■ Data lines

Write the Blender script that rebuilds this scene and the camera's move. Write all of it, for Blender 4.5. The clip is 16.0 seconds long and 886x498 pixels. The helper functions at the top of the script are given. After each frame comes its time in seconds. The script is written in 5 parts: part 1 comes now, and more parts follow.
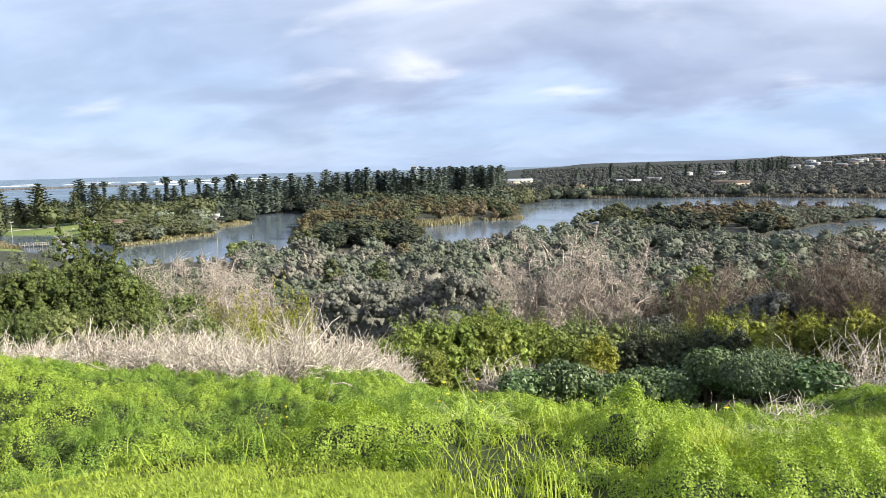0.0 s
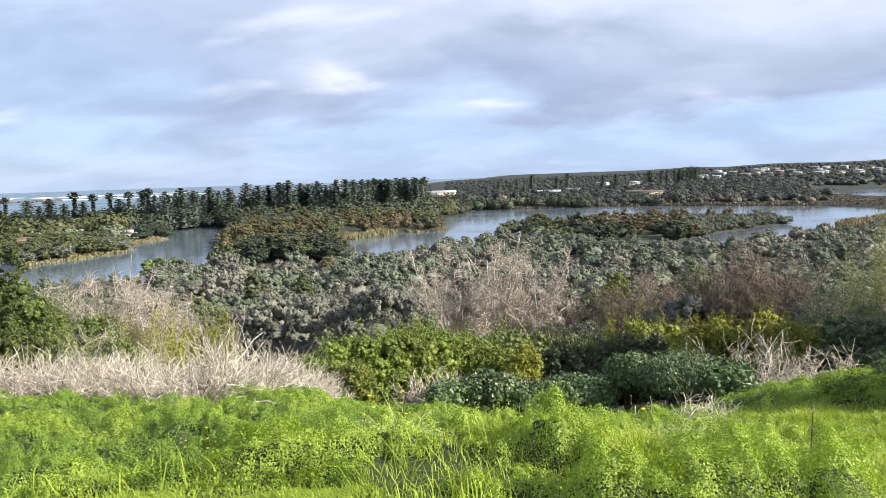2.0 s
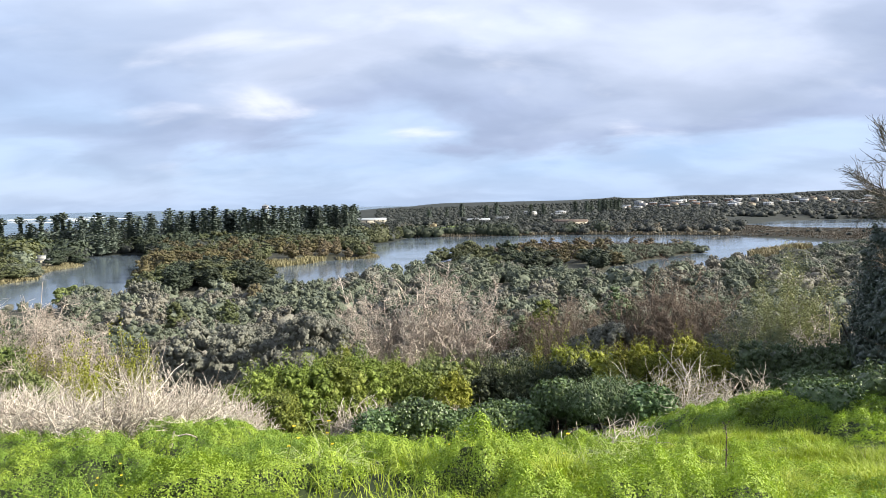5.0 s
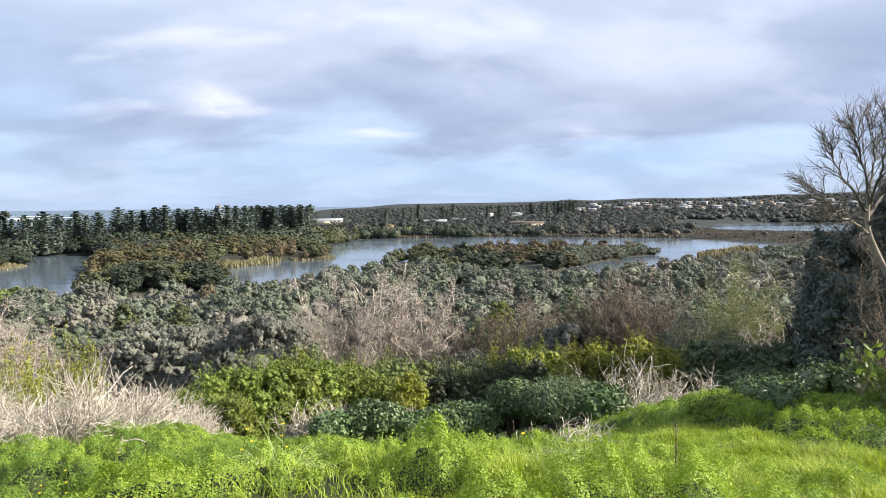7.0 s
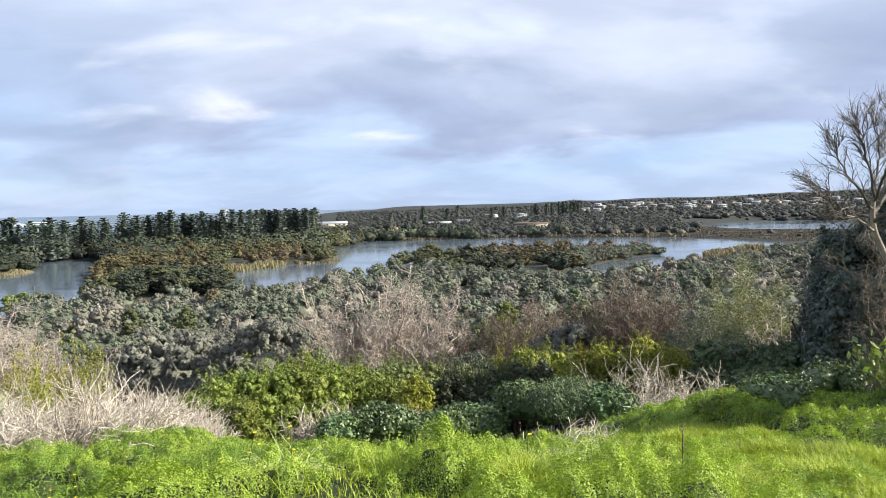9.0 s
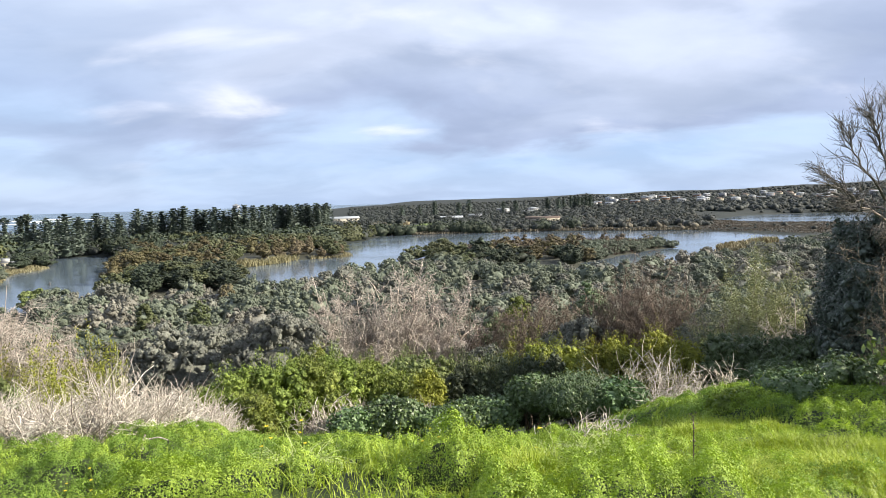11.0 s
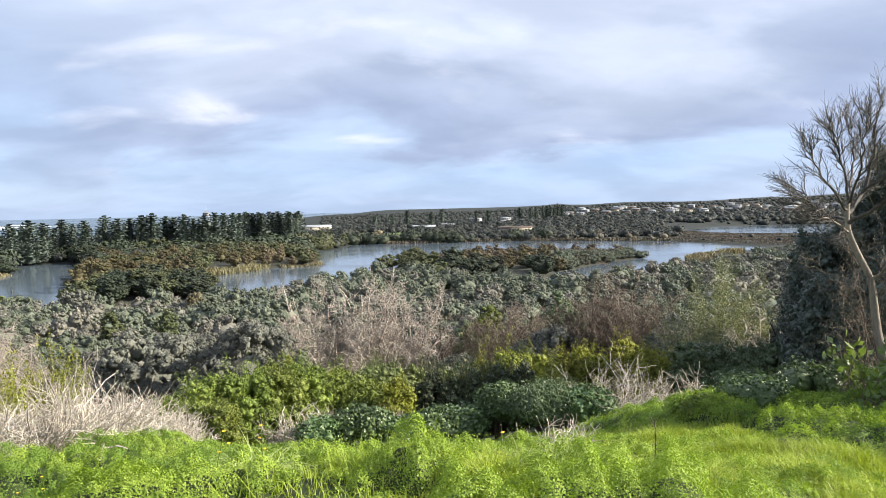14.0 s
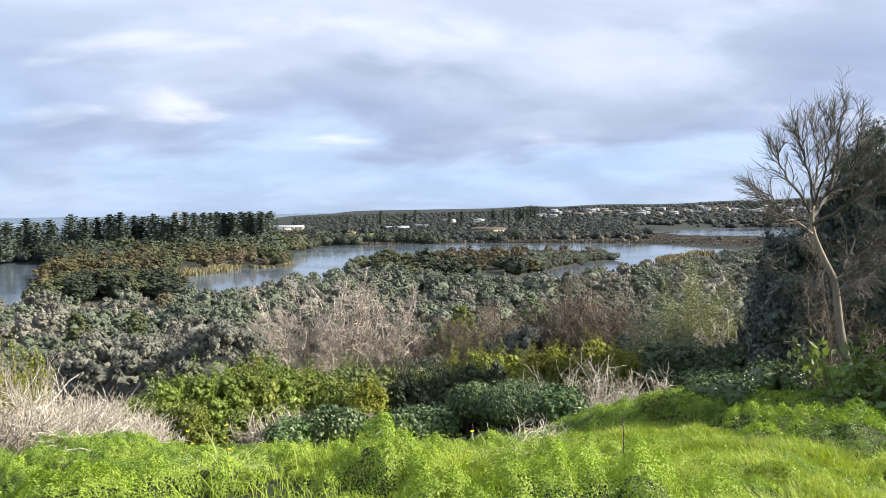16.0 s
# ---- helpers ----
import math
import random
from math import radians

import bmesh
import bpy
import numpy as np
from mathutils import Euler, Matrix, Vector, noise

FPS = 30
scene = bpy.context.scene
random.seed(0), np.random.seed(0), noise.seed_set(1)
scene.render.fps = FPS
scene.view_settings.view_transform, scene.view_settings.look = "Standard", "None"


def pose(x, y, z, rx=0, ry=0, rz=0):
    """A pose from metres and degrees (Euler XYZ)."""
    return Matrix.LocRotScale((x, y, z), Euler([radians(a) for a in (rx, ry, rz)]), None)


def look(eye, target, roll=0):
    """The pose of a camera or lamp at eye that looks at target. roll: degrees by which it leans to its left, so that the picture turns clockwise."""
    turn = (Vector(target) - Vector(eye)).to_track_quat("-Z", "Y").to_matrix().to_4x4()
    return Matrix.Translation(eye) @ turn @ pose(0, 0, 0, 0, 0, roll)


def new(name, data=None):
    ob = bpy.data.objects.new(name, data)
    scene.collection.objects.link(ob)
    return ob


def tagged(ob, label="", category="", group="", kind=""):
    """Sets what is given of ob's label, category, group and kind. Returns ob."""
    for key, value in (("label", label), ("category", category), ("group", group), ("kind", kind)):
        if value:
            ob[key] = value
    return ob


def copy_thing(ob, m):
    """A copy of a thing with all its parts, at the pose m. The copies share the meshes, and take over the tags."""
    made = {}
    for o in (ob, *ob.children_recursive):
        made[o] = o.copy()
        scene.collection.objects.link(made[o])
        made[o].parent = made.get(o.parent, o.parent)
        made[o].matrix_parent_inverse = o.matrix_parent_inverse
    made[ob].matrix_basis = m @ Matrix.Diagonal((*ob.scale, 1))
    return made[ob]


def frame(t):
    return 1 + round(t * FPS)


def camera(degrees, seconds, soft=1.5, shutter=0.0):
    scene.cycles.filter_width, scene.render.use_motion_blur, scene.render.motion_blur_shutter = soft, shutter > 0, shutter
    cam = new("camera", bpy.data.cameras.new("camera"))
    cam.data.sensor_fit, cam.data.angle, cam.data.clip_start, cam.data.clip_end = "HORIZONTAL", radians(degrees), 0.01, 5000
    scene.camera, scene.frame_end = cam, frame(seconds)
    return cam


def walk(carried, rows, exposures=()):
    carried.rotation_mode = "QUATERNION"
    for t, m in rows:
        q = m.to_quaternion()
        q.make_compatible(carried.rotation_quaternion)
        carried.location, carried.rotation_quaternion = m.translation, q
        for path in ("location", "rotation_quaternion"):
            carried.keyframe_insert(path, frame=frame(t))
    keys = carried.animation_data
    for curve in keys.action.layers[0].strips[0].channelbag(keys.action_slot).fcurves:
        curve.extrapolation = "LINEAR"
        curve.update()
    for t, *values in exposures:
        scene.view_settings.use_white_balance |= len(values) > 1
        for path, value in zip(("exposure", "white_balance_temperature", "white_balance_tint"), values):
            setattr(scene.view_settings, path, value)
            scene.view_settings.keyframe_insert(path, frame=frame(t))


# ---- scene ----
cam = camera(65.31, 16.0, soft=0.6)
PATH = [
    (0, look((-0.042, 0.039, 23.999), (-26.923, 95.610, 12.017), -1.39)),
    (0.5, look((-0.025, 0.019, 24.001), (-25.429, 96.030, 12.319), -1.65)),
    (1, look((-0.019, 0.009, 24.007), (-22.924, 96.679, 12.597), -1.76)),
    (1.5, look((-0.016, 0.017, 24.010), (-19.699, 97.432, 12.929), -1.84)),
    (2, look((-0.020, 0.019, 24.002), (-16.334, 98.112, 13.444), -1.81)),
    (2.5, look((-0.015, 0.029, 23.995), (-13.544, 98.617, 14.127), -1.78)),
    (3, look((-0.017, 0.016, 23.996), (-11.484, 98.939, 14.897), -1.73)),
    (3.5, look((-0.013, 0.004, 24.003), (-10.090, 99.142, 15.635), -1.61)),
    (4, look((-0.009, 0.009, 23.999), (-9.043, 99.302, 16.302), -1.44)),
    (6.5, look((0.004, -0.006, 24.002), (-1.310, 99.775, 17.525), -0.75)),
    (7, look((-0.000, 0.000, 24.000), (-0.000, 99.771, 17.233), -0.68)),
    (7.5, look((0.003, 0.002, 24.003), (0.720, 99.756, 17.031), -0.79)),
    (8, look((0.004, -0.004, 24.001), (0.763, 99.752, 17.061), -0.94)),
    (8.5, look((0.002, -0.006, 24.000), (0.235, 99.769, 17.301), -1.14)),
    (9, look((0.002, -0.018, 24.003), (-0.694, 99.768, 17.506), -1.29)),
    (9.5, look((0.005, -0.015, 24.002), (-1.695, 99.765, 17.590), -1.35)),
    (12, look((0.033, -0.027, 24.002), (-2.425, 99.644, 16.287), -1.67)),
    (12.5, look((0.044, -0.010, 23.990), (-1.471, 99.707, 16.621), -1.71)),
    (13, look((0.055, -0.014, 23.984), (-0.380, 99.749, 17.117), -1.57)),
    (13.5, look((0.067, -0.016, 23.972), (0.634, 99.782, 17.639), -1.40)),
    (14, look((0.081, 0.000, 23.954), (1.660, 99.807, 17.947), -1.16)),
    (14.5, look((0.085, 0.008, 23.943), (2.716, 99.800, 18.042), -0.96)),
    (15, look((0.097, 0.010, 23.938), (3.806, 99.765, 18.018), -0.90)),
    (15.5, look((0.102, 0.021, 23.932), (4.741, 99.735, 17.977), -0.79)),
    (16, look((0.109, 0.027, 23.929), (5.515, 99.706, 18.024), -0.78)),
]
walk(cam, PATH)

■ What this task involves
The material above must be printed exactly, with its pictures left out.

■ Full response
Write the Blender script that rebuilds this scene and the camera's move. Write all of it, for Blender 4.5. The clip is 16.0 seconds long and 886x498 pixels. The helper functions at the top of the script are given. After each frame comes its time in seconds. The script is written in 5 parts: part 1 comes now, and more parts follow.
0.0 s
2.0 s
5.0 s
7.0 s
9.0 s
11.0 s
14.0 s
16.0 s
# ---- helpers ----
import math
import random
from math import radians

import bmesh
import bpy
import numpy as np
from mathutils import Euler, Matrix, Vector, noise

FPS = 30
scene = bpy.context.scene
random.seed(0), np.random.seed(0), noise.seed_set(1)
scene.render.fps = FPS
scene.view_settings.view_transform, scene.view_settings.look = "Standard", "None"


def pose(x, y, z, rx=0, ry=0, rz=0):
    """A pose from metres and degrees (Euler XYZ)."""
    return Matrix.LocRotScale((x, y, z), Euler([radians(a) for a in (rx, ry, rz)]), None)


def look(eye, target, roll=0):
    """The pose of a camera or lamp at eye that looks at target. roll: degrees by which it leans to its left, so that the picture turns clockwise."""
    turn = (Vector(target) - Vector(eye)).to_track_quat("-Z", "Y").to_matrix().to_4x4()
    return Matrix.Translation(eye) @ turn @ pose(0, 0, 0, 0, 0, roll)


def new(name, data=None):
    ob = bpy.data.objects.new(name, data)
    scene.collection.objects.link(ob)
    return ob


def tagged(ob, label="", category="", group="", kind=""):
    """Sets what is given of ob's label, category, group and kind. Returns ob."""
    for key, value in (("label", label), ("category", category), ("group", group), ("kind", kind)):
        if value:
            ob[key] = value
    return ob


def copy_thing(ob, m):
    """A copy of a thing with all its parts, at the pose m. The copies share the meshes, and take over the tags."""
    made = {}
    for o in (ob, *ob.children_recursive):
        made[o] = o.copy()
        scene.collection.objects.link(made[o])
        made[o].parent = made.get(o.parent, o.parent)
        made[o].matrix_parent_inverse = o.matrix_parent_inverse
    made[ob].matrix_basis = m @ Matrix.Diagonal((*ob.scale, 1))
    return made[ob]


def frame(t):
    return 1 + round(t * FPS)


def camera(degrees, seconds, soft=1.5, shutter=0.0):
    scene.cycles.filter_width, scene.render.use_motion_blur, scene.render.motion_blur_shutter = soft, shutter > 0, shutter
    cam = new("camera", bpy.data.cameras.new("camera"))
    cam.data.sensor_fit, cam.data.angle, cam.data.clip_start, cam.data.clip_end = "HORIZONTAL", radians(degrees), 0.01, 5000
    scene.camera, scene.frame_end = cam, frame(seconds)
    return cam


def walk(carried, rows, exposures=()):
    carried.rotation_mode = "QUATERNION"
    for t, m in rows:
        q = m.to_quaternion()
        q.make_compatible(carried.rotation_quaternion)
        carried.location, carried.rotation_quaternion = m.translation, q
        for path in ("location", "rotation_quaternion"):
            carried.keyframe_insert(path, frame=frame(t))
    keys = carried.animation_data
    for curve in keys.action.layers[0].strips[0].channelbag(keys.action_slot).fcurves:
        curve.extrapolation = "LINEAR"
        curve.update()
    for t, *values in exposures:
        scene.view_settings.use_white_balance |= len(values) > 1
        for path, value in zip(("exposure", "white_balance_temperature", "white_balance_tint"), values):
            setattr(scene.view_settings, path, value)
            scene.view_settings.keyframe_insert(path, frame=frame(t))


# ---- scene ----
cam = camera(65.31, 16.0, soft=0.6)
PATH = [
    (0, look((-0.042, 0.039, 23.999), (-26.923, 95.610, 12.017), -1.39)),
    (0.5, look((-0.025, 0.019, 24.001), (-25.429, 96.030, 12.319), -1.65)),
    (1, look((-0.019, 0.009, 24.007), (-22.924, 96.679, 12.597), -1.76)),
    (1.5, look((-0.016, 0.017, 24.010), (-19.699, 97.432, 12.929), -1.84)),
    (2, look((-0.020, 0.019, 24.002), (-16.334, 98.112, 13.444), -1.81)),
    (2.5, look((-0.015, 0.029, 23.995), (-13.544, 98.617, 14.127), -1.78)),
    (3, look((-0.017, 0.016, 23.996), (-11.484, 98.939, 14.897), -1.73)),
    (3.5, look((-0.013, 0.004, 24.003), (-10.090, 99.142, 15.635), -1.61)),
    (4, look((-0.009, 0.009, 23.999), (-9.043, 99.302, 16.302), -1.44)),
    (6.5, look((0.004, -0.006, 24.002), (-1.310, 99.775, 17.525), -0.75)),
    (7, look((-0.000, 0.000, 24.000), (-0.000, 99.771, 17.233), -0.68)),
    (7.5, look((0.003, 0.002, 24.003), (0.720, 99.756, 17.031), -0.79)),
    (8, look((0.004, -0.004, 24.001), (0.763, 99.752, 17.061), -0.94)),
    (8.5, look((0.002, -0.006, 24.000), (0.235, 99.769, 17.301), -1.14)),
    (9, look((0.002, -0.018, 24.003), (-0.694, 99.768, 17.506), -1.29)),
    (9.5, look((0.005, -0.015, 24.002), (-1.695, 99.765, 17.590), -1.35)),
    (12, look((0.033, -0.027, 24.002), (-2.425, 99.644, 16.287), -1.67)),
    (12.5, look((0.044, -0.010, 23.990), (-1.471, 99.707, 16.621), -1.71)),
    (13, look((0.055, -0.014, 23.984), (-0.380, 99.749, 17.117), -1.57)),
    (13.5, look((0.067, -0.016, 23.972), (0.634, 99.782, 17.639), -1.40)),
    (14, look((0.081, 0.000, 23.954), (1.660, 99.807, 17.947), -1.16)),
    (14.5, look((0.085, 0.008, 23.943), (2.716, 99.800, 18.042), -0.96)),
    (15, look((0.097, 0.010, 23.938), (3.806, 99.765, 18.018), -0.90)),
    (15.5, look((0.102, 0.021, 23.932), (4.741, 99.735, 17.977), -0.79)),
    (16, look((0.109, 0.027, 23.929), (5.515, 99.706, 18.024), -0.78)),
]
walk(cam, PATH)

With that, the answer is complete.